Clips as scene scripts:
'''

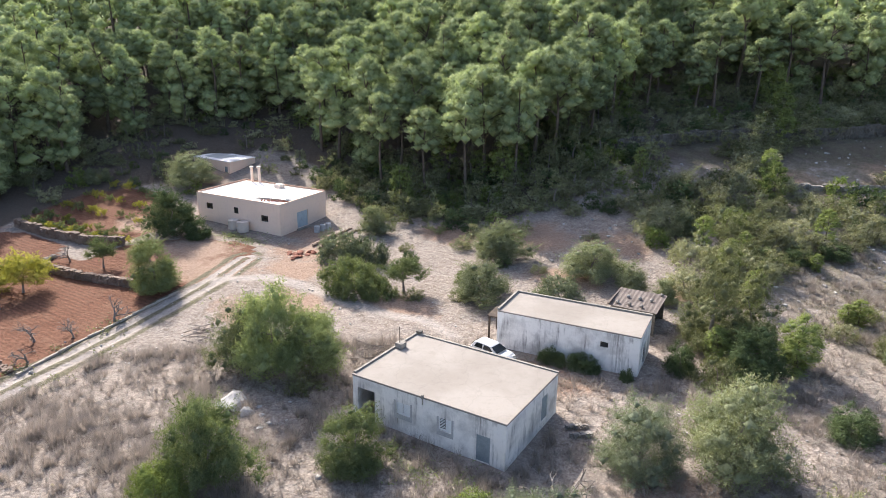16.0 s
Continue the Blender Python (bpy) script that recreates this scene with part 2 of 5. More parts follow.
def plaster_mat(name, base, stain, amount, streak=1.0):
    """Old plaster or limewash: large patches, and runs of dirt that start here and there below the roof."""
    n = Nodes(name)
    v = n.coord()
    patch, blotch, fine = n.noise(v, 0.45, 5, 0.65), n.noise(v, 2.2, 5, 0.7), n.noise(v, 16, 4)
    run = n.noise(n.coord(scale=(3.4, 3.4, 0.22)), 1.0, 6, 0.75)
    where = n.ramp(n.noise(n.coord(scale=(0.8, 0.8, 0.5)), 1.0, 3), (0.44, (0, 0, 0)), (0.66, (1, 1, 1)))
    c = n.mix(n.ramp(patch, (0.46, (0, 0, 0)), (0.66, (amount * 0.55,) * 3)), base, stain)
    c = n.mix(n.math("MULTIPLY", where, n.ramp(run, (0.47, (0, 0, 0)), (0.64, (amount * streak,) * 3))), c, stain)
    c = n.mix(n.ramp(blotch, (0.52, (0, 0, 0)), (0.74, (0.5, 0.5, 0.5))), c, n.mix(1.0, c, (0.78, 0.77, 0.76), "MULTIPLY"))
    n.bump(n.math("ADD", fine, blotch), 0.35, 0.03)
    return n.finish(c, 0.92, 0.0, 0.2)


def glass_mat():
    n = Nodes("window_glass")
    n.bsdf.inputs["Transmission Weight"].default_value = 1.0
    n.bsdf.inputs["IOR"].default_value = 1.45
    return n.finish((0.75, 0.8, 0.82), 0.03, 0.0, 0.5)


def roof_cement():
    """Sun-bleached cement screed with faint patches, hairline cracks and grey stains."""
    n = Nodes("roof_cement")
    v = n.coord()
    patch, blotch, fine = n.noise(v, 0.22, 4, 0.6), n.noise(v, 1.6, 7, 0.75), n.noise(v, 12, 4)
    c = n.ramp(patch, (0.36, (0.264, 0.234, 0.203)), (0.64, (0.324, 0.291, 0.256)))
    c = n.mix(n.ramp(blotch, (0.50, (0, 0, 0)), (0.70, (0.360, 0.356, 0.349))), c, (0.204, 0.181, 0.155))
    c = n.mix(n.ramp(fine, (0.55, (0, 0, 0)), (0.75, (0.280, 0.277, 0.272))), c, (0.192, 0.170, 0.147))
    crack = n.node("ShaderNodeTexVoronoi", Scale=0.33)
    crack.feature = "DISTANCE_TO_EDGE"
    w = n.t.nodes.new("ShaderNodeVectorMath")
    w.operation = "ADD"
    nz = n.node("ShaderNodeTexNoise", Scale=1.2, Detail=4.0)
    n.link(v, nz.inputs["Vector"])
    n.link(v, w.inputs[0])
    n.link(nz.outputs["Color"], w.inputs[1])
    n.link(w.outputs[0], crack.inputs["Vector"])
    c = n.mix(n.ramp(crack.outputs["Distance"], (0.004, (0.176, 0.174, 0.171)), (0.02, (0, 0, 0))), c, (0.176, 0.158, 0.140))
    n.bump(n.math("ADD", fine, blotch), 0.3, 0.02)
    return n.finish(c, 0.93, 0.0, 0.15)


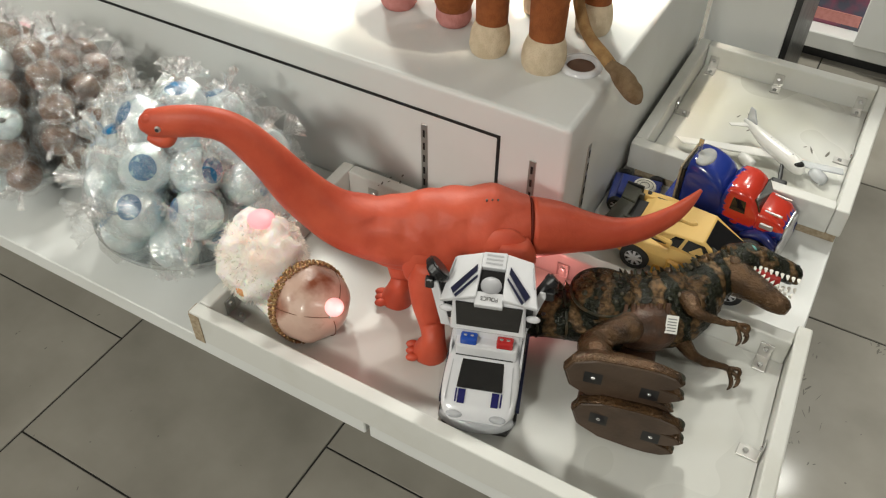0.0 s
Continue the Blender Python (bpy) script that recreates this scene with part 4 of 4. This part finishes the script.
for s in (1, -1):
    part("mudguard", sweep(smooth_rows([((0.180, s * 0.052, 0.034), 0.012, 0.010), ((0.200, s * 0.054, 0.050), 0.013, 0.010), ((0.225, s * 0.054, 0.052), 0.013, 0.010), ((0.248, s * 0.052, 0.036), 0.012, 0.010)], 4), 14), BLUE, truck, smooth=True)
    q = [(0.140, s * 0.0530, 0.086), (0.172, s * 0.0525, 0.086), (0.168, s * 0.0515, 0.112), (0.142, s * 0.0520, 0.114)]
    part("cab_window", plate(*(q if s < 0 else q[::-1]), 0.004, 0), GLOSSBLACK, truck, "black cab window")
    part("side_lamp", slab(0.205, 0.232, s * 0.0455 - 0.003, s * 0.0455 + 0.003, 0.066, 0.078, 0.002), SILVER, truck, "silver lamp")
    for x in (0.212, 0.110, 0.055):
        wheel(truck, x, s * 0.052, 0.021, 0.021, 0.016, CHROME, 6)
    part("front_step", slab(0.240, 0.262, s * 0.058 - 0.009, s * 0.058 + 0.009, 0.006, 0.030, 0.003), BLUE, truck)
for s in (1, -1):
    part("bonnet_trim", slab(0.204, 0.240, s * 0.030 - 0.0022, s * 0.030 + 0.0022, 0.0925, 0.0965, 0.0008), SILVER, truck, "silver bonnet strip")
part("windscreen", plate((0.1985, -0.040, 0.094), (0.1985, 0.040, 0.094), (0.184, 0.040, 0.119), (0.184, -0.040, 0.119), 0.004, 0), GLOSSBLACK, truck, "black windscreen")
part("grille", slab(0.2505, 0.256, -0.032, 0.032, 0.034, 0.078, 0.002), CHROME, truck, "chrome grille")
part("bumper", plate((0.262, -0.062, 0.006), (0.262, 0.062, 0.006), (0.258, 0.064, 0.050), (0.258, -0.064, 0.050), 0.006, 0.002), material("grey_white_plastic", (0.62, 0.62, 0.62), 0.35, other=(0.5, 0.5, 0.5), scale=30, bump=0.03), truck, "dull white bumper")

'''

- _Your task_
Print exactly the lines from the line with "More parts follow." to the line with "return n.finish((0.75, 0.8, 0.82), 0.03, 0.0, 0.5)", both included, and nothing else.

- _Result of the exercise_
Continue the Blender Python (bpy) script that recreates this scene with part 2 of 5. More parts follow.
def plaster_mat(name, base, stain, amount, streak=1.0):
    """Old plaster or limewash: large patches, and runs of dirt that start here and there below the roof."""
    n = Nodes(name)
    v = n.coord()
    patch, blotch, fine = n.noise(v, 0.45, 5, 0.65), n.noise(v, 2.2, 5, 0.7), n.noise(v, 16, 4)
    run = n.noise(n.coord(scale=(3.4, 3.4, 0.22)), 1.0, 6, 0.75)
    where = n.ramp(n.noise(n.coord(scale=(0.8, 0.8, 0.5)), 1.0, 3), (0.44, (0, 0, 0)), (0.66, (1, 1, 1)))
    c = n.mix(n.ramp(patch, (0.46, (0, 0, 0)), (0.66, (amount * 0.55,) * 3)), base, stain)
    c = n.mix(n.math("MULTIPLY", where, n.ramp(run, (0.47, (0, 0, 0)), (0.64, (amount * streak,) * 3))), c, stain)
    c = n.mix(n.ramp(blotch, (0.52, (0, 0, 0)), (0.74, (0.5, 0.5, 0.5))), c, n.mix(1.0, c, (0.78, 0.77, 0.76), "MULTIPLY"))
    n.bump(n.math("ADD", fine, blotch), 0.35, 0.03)
    return n.finish(c, 0.92, 0.0, 0.2)


def glass_mat():
    n = Nodes("window_glass")
    n.bsdf.inputs["Transmission Weight"].default_value = 1.0
    n.bsdf.inputs["IOR"].default_value = 1.45
    return n.finish((0.75, 0.8, 0.82), 0.03, 0.0, 0.5)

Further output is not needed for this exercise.